Similarly, Newcomb and Brady (1982) observed the interaction of pairs of schoolage and early adolescent boys who were either friends or acquaintances as they worked with a “puzzle box,” a brightly colored wooden case about the size of a small footlocker. It included 15 features. Five features could be manipulated by a single child (e.g., a combination lock hooked to a latch on the outside of the box), five needed the coordination of two people (e.g., a flashlight that could be illuminated only if each of the two children pushed buttons located at different places on the box), and five could be manipulated by one child or by two (e.g., playing with two cars kept in a drawer in the box). As in the Foot et al. (1977) study regarding matched affect (e.g., mutual laughter), differences were observed between the friend and acquaintance pairs on all measures of coordinated positive affect (e.g., mutual laughing).
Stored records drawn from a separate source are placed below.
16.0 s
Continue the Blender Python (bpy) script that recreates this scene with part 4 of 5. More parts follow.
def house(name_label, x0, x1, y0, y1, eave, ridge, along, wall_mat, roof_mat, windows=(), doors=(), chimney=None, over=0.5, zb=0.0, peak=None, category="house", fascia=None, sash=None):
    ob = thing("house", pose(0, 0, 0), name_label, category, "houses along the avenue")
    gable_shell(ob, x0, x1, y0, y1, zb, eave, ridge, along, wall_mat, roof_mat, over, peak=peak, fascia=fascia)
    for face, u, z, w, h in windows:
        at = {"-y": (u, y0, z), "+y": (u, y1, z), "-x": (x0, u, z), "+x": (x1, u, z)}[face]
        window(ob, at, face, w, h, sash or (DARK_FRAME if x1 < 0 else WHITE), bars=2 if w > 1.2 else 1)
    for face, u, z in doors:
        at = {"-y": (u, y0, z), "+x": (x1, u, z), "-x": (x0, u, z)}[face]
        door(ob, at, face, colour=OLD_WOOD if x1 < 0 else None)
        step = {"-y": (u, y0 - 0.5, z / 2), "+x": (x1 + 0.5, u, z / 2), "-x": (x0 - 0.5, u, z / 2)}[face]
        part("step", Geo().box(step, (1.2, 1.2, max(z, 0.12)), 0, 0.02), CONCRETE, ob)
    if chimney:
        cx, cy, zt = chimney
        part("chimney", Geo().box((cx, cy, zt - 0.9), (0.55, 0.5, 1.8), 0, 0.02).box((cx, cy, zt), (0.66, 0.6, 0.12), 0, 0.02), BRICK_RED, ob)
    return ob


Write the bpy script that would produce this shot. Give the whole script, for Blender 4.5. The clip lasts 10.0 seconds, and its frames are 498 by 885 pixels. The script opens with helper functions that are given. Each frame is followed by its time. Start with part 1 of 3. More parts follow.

Differences were also observed on measures of coordinated activity. Friends were more likely than acquaintances to share activities and to participate in features that required the action of two people. Most importantly, the friend pairs were more likely to engage in exploration together. These findings point to the overall higher level of coordination and mutual responsivity for friends relative to nonfriends in both affectand behavior.